3. The Girl with the Dragon Tattoo – Ejderha Dövmeli Kız: İsveçli yazar Stieg Larsson'un Millennium üçlemesinin ilk halkası, "en uygar milletlerden biri" diye hep imrenerek baktığımız bir toplumdan son derece karanlık bir suç ve şiddet hikayesi aktarıyor. Kitabın ve filmin en önemli karakteri hiç şüphesiz kısacık boyu, tüm vücudunu kaplayan dövmeleri ve piercingleri ile Lisbeth Salander. İsveçli oyuncu Noomi Rapace bu rolü müthiş bir tutku ile perdeye yansıtıyor. Önümüzdeki yıl bu filmin bir de Amerikan versiyonunu izleyeceğiz. Mutlaka o da iyi olacaktır (ne de olsa yönetmen koltuğunda David Fincher var) ama Hollywood versiyonunda şiddet dozu mutlaka bir ton daha düşük olacaktır. Kızı canlandıracak olan Amerikalı oyuncunun da Noomi Rapace kadar yoğun ve keskin bir iş çıkaramayacağından eminim. O yüzden tavsiyem, Amerikan versiyonundan önce mutlaka bu İsveçli orjinalini izleyin.

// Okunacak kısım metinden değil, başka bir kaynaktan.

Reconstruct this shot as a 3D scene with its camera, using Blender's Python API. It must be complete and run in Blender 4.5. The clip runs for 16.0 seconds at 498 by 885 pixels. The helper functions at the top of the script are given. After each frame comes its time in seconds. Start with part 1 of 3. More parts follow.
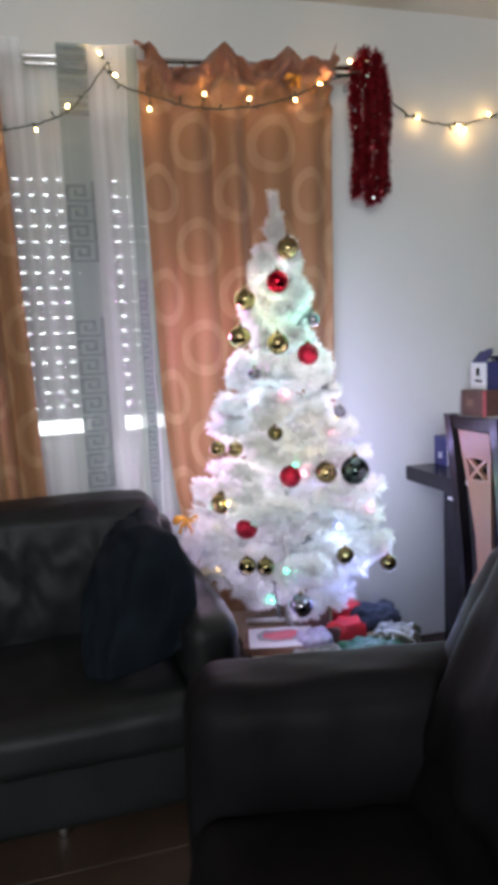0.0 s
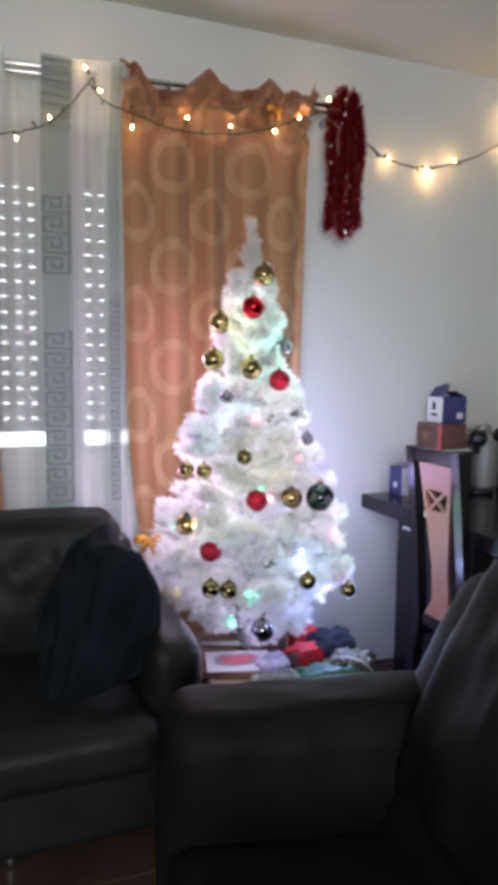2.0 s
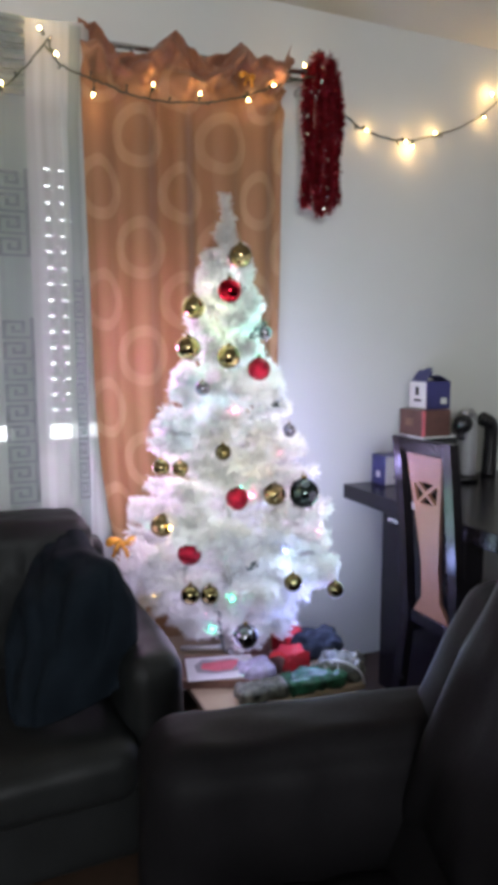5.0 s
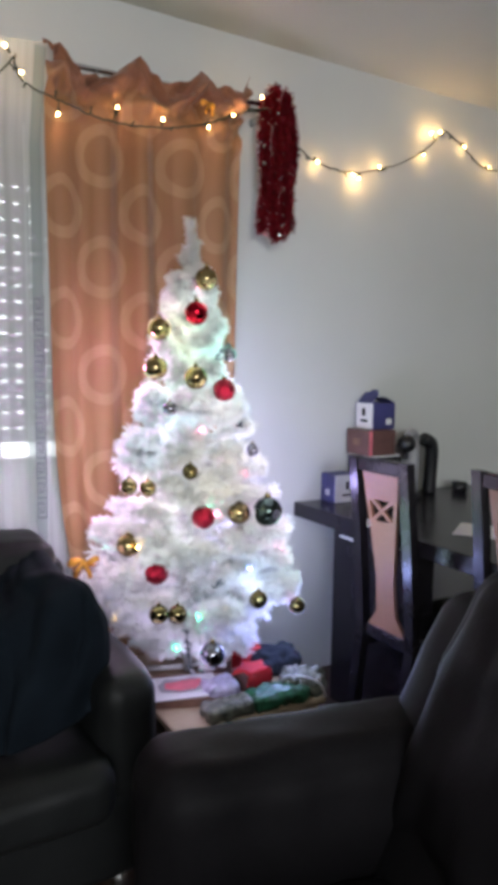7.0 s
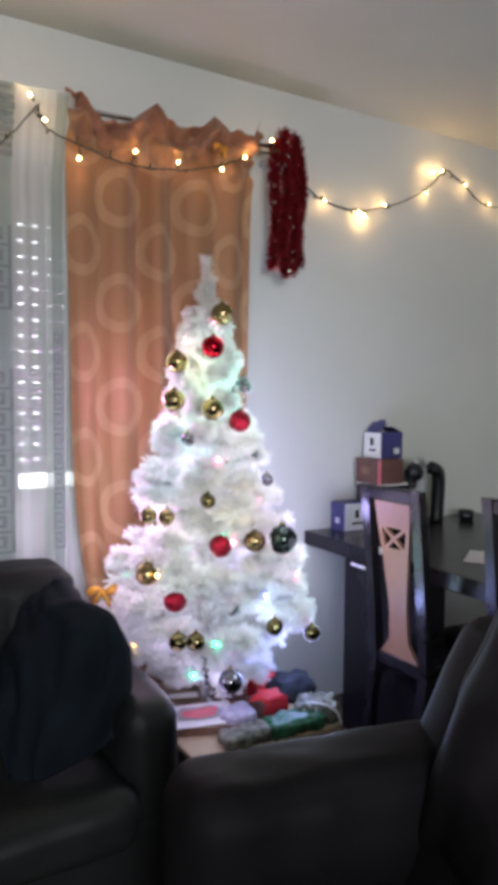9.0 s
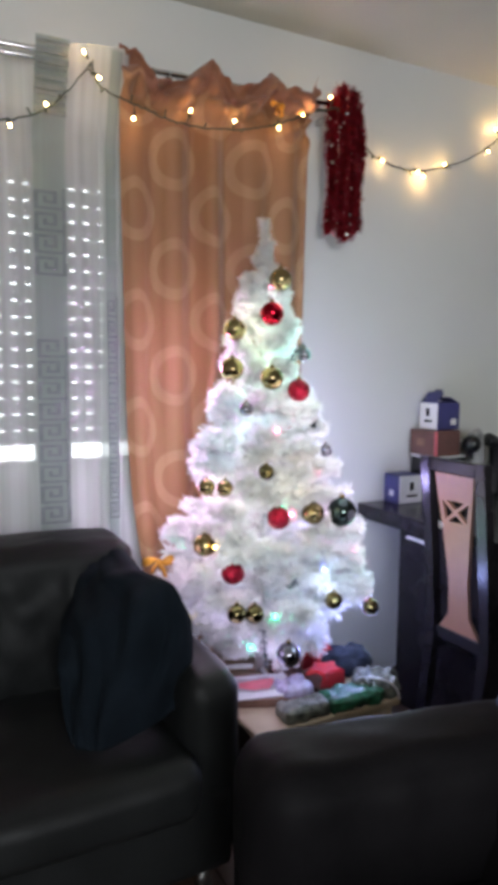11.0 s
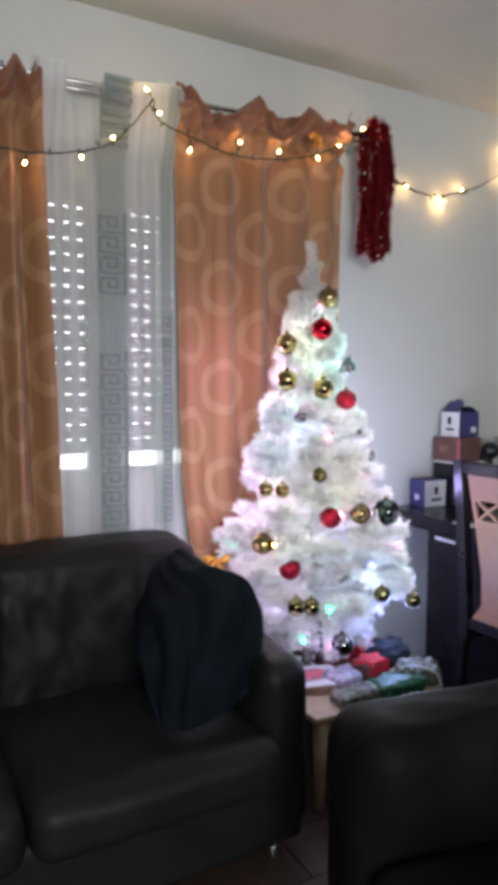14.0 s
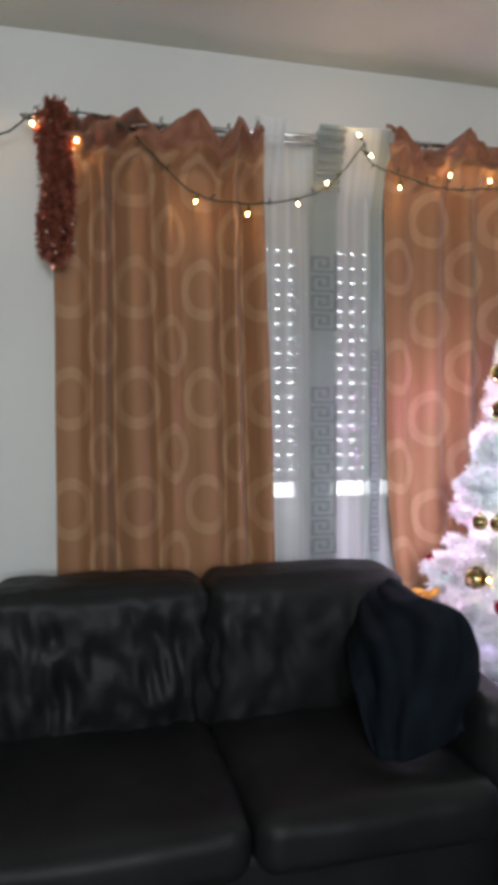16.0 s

2. Toy Story 3 – Oyuncak Hikayesi 3: Sinema yazılarımı takip edenler animasyon sinemasına olan ilgimi zaten biliyorlar. İyi bir animasyonun sadece çocuklara yönelik olmadığını bir kez daha anlatmama gerek yok. Toy Story 3, serinin daha önceki halkalarından alıştığımız yüksek standardı koruyor, hatta zaman zaman onların üzerine çıkıyor. Komik ve heyecanlı sahnelerin yanısıra bu üçüncü (ve son) Toy Story özellikle de yetişkinler için son derece duygusal bazı dakikalar vaat ediyor. Filmin sonunda yanımdaki oğluma çaktırmadan gözyaşlarımı silerken, Andy'nin oyuncaklarına vedasından neden bu kadar etkilendiğimi düşündüm. Sanırım cevabı şu: Hepimizin çocukluğumuz ile hala çok kuvvetli bağlarımız var ve bu hikaye hayalden oyunlar kurduğumuz o en saf, en masum ve en özgür dönemimizi bize hatırlatıyor. Çocuğunuzu alın ve Oyuncak Hikayesi'ni izleyin. Çocuğunuz size katılmazsa, siz yine de izleyin.
1. Inception - Başlangıç: Inception'ı izledikten sonra sinemadan çıkarken insan garip bir şekilde rüyada olup olmadığını sorgulamaya başlıyor (Öte yandan, filmler de karanlık bir salonda hep birlikte paylaştığımız rüyalar değil midir zaten?) Inception birden fazla kez izlenmeyi hak eden (hatta belki de gerektiren), üzerinde uzun uzun konuşulabilecek son derece ilginç bir film. İlk olarak Memento ile dikkatimizi çeken, The Dark Knight ile ise "has yönetmenlerim" arasına girmeyi başaran Christopher Nolan yine usta işi bir yapıtla karşımızda. İnsanların rüyalarına girip zihinlerini okumayı ve orada gömülü fikirleri çalmayı beceren uluslararası hırsız Cobb ve ekibi son bir "iş" için bir araya geliyorlar. Bu kez amaçları bir fikri çalmak değil, başkasının zihnine bir fikri ekmektir, tıpkı tohum eker gibi. Inception, Nolan'ın en iyi filmi olmasa da (o şeref hala kara pelerinli bir şövalyeye ait) bu senenin kesinlikle en iyi filmi.